The Prince of Heartache
Chris Isaak, still bluesy after all these years
Elle Magazine
June, 1995
Edited by Adele Sulcas
Chris Isaak's dreamy, vulnerable gaze has become almost as much his trademark as his music-- blue-suede-cool songs driven by ringing guitar and that melancholy voice, heavy as washed silk. Isaak's photogenic qualities haven't hurt his increasingly successful film career ("Silence of the Lambs," "Little Buddha," "Married to the Mob"), but it's in his music that you'll find his soul-- notably in in "Forever Blue," his fifth album, out this month. It is Isaak says, "about a specific and painful event.
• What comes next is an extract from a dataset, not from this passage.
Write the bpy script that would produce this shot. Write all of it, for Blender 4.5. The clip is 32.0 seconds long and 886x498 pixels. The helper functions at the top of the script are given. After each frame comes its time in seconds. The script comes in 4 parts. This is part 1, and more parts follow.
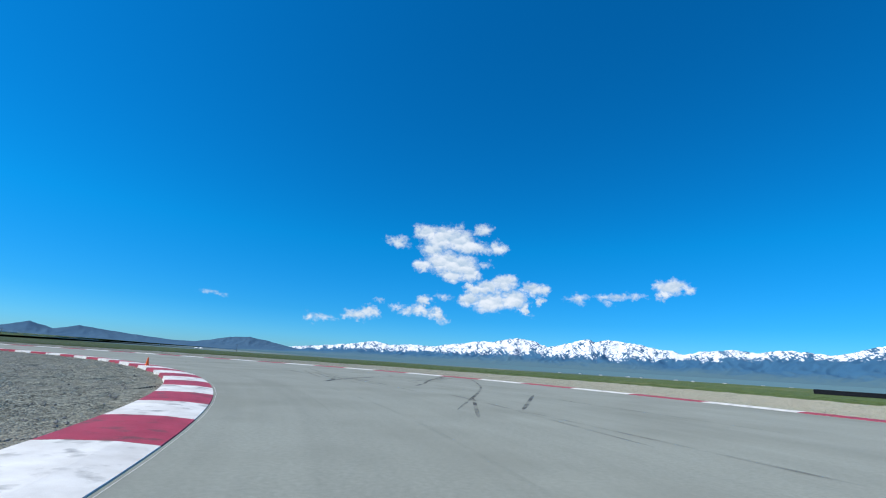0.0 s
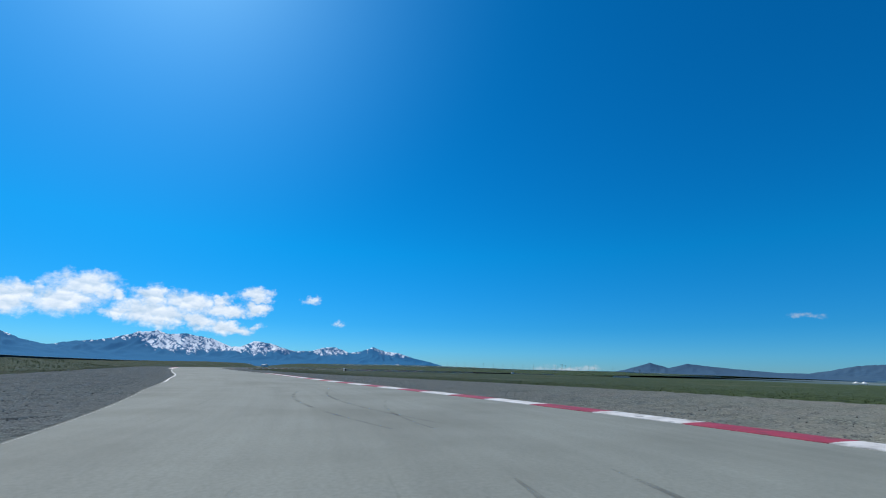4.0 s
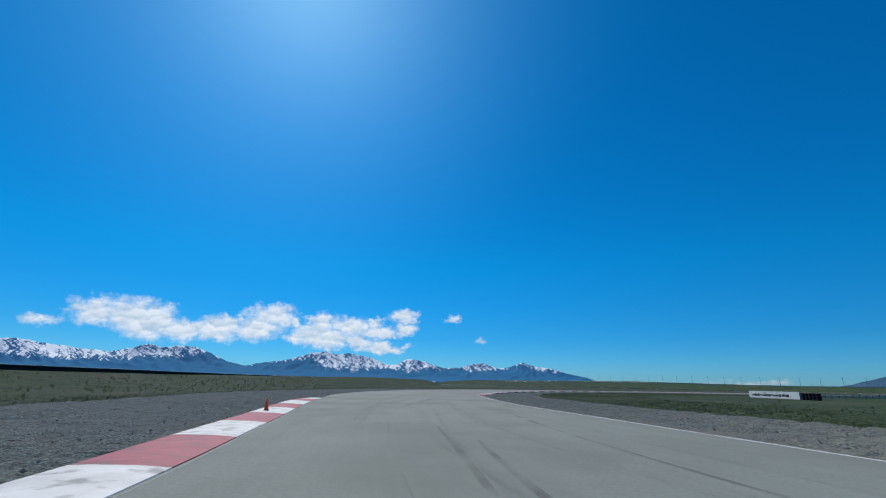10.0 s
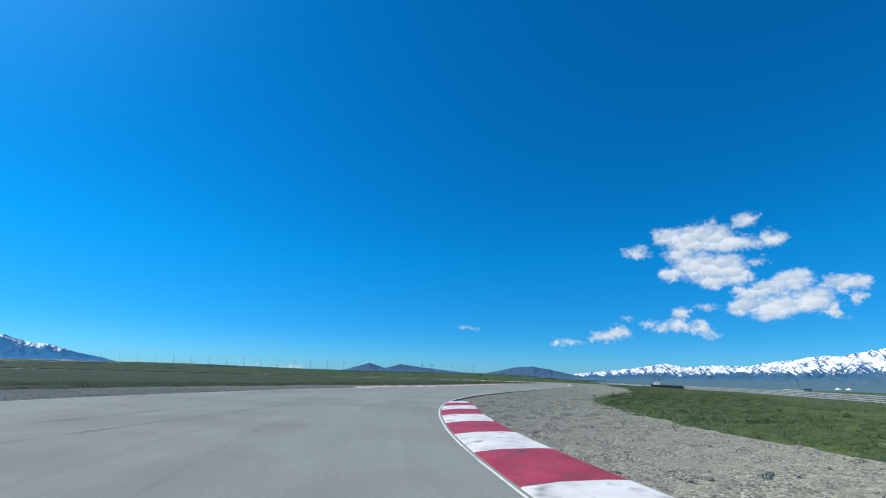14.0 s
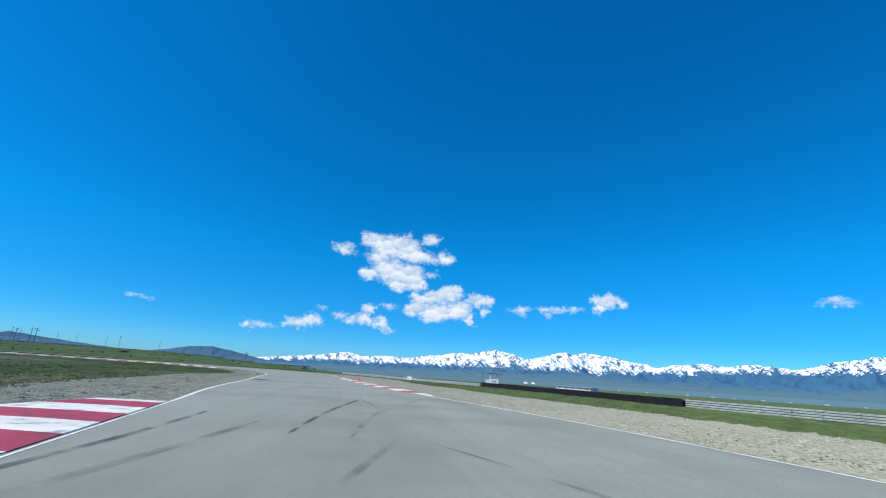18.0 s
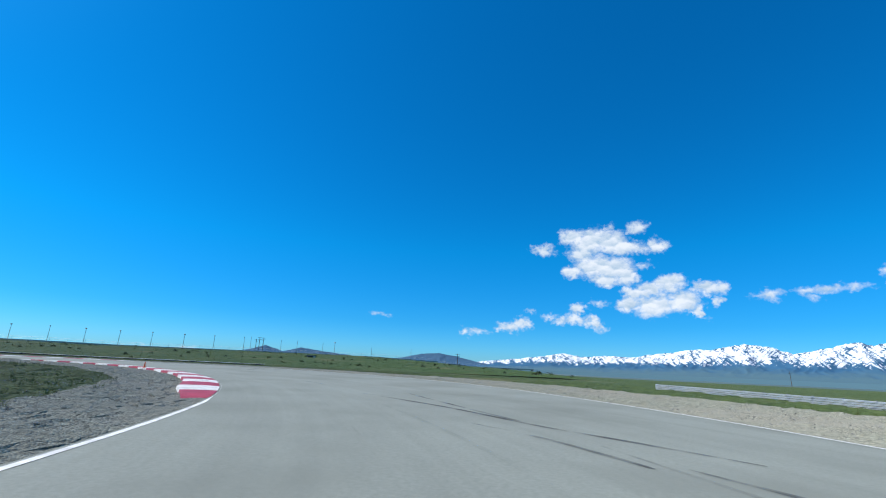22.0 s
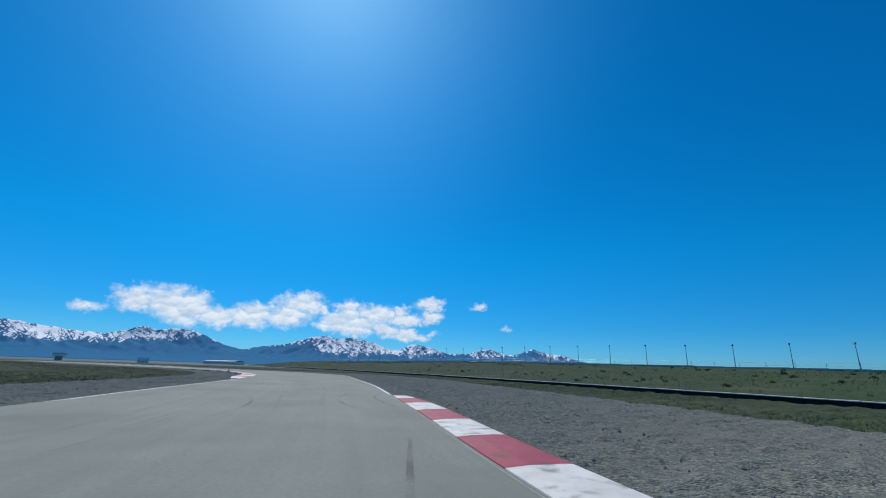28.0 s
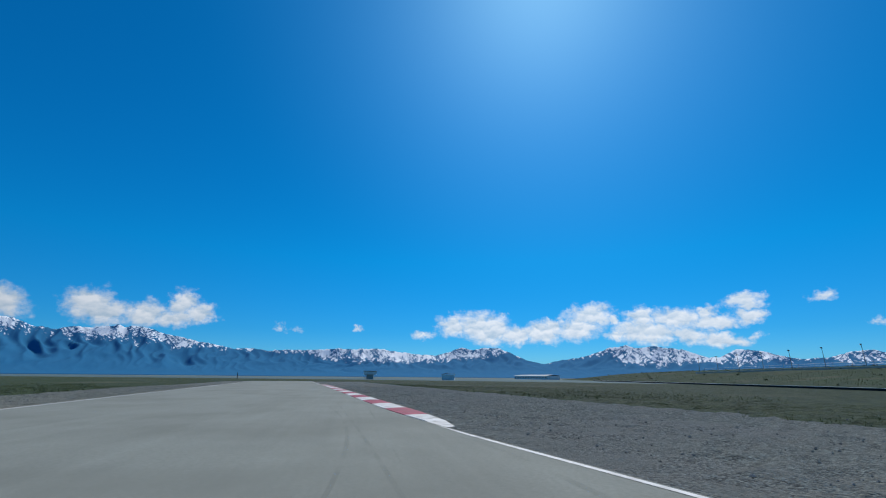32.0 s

The inspiration was a woman, the likes of whom I have never seen before, you know, breathtaking, dangerous, wild, like the sea"--which more or less sums up the dusky atmosphere of unrequited desire that drenched his earlier writing, too. (Just think of his "Wicked Game" video: Isaak and Helena Christensen in one of the sexiest black-and-white, anguished embraces ever filmed.) Isaak describes the feel of the album with this image: "There is a child in the basement--the parents have long since abondoned him. He repeatedly climbs the stairs to a locked door. Is he crying or laughing? It's difficult to be sure..."Wheew. But there is a lighter side to the troubled soul who's become the contemporary incarnation of Bing Crosby, Elvis and Roy Orbison: "I get to surf in the morning, then play music until my neighbors come home," says Isaak. "I am, as Pee-wee Herman used to say, the luckiest boy alive."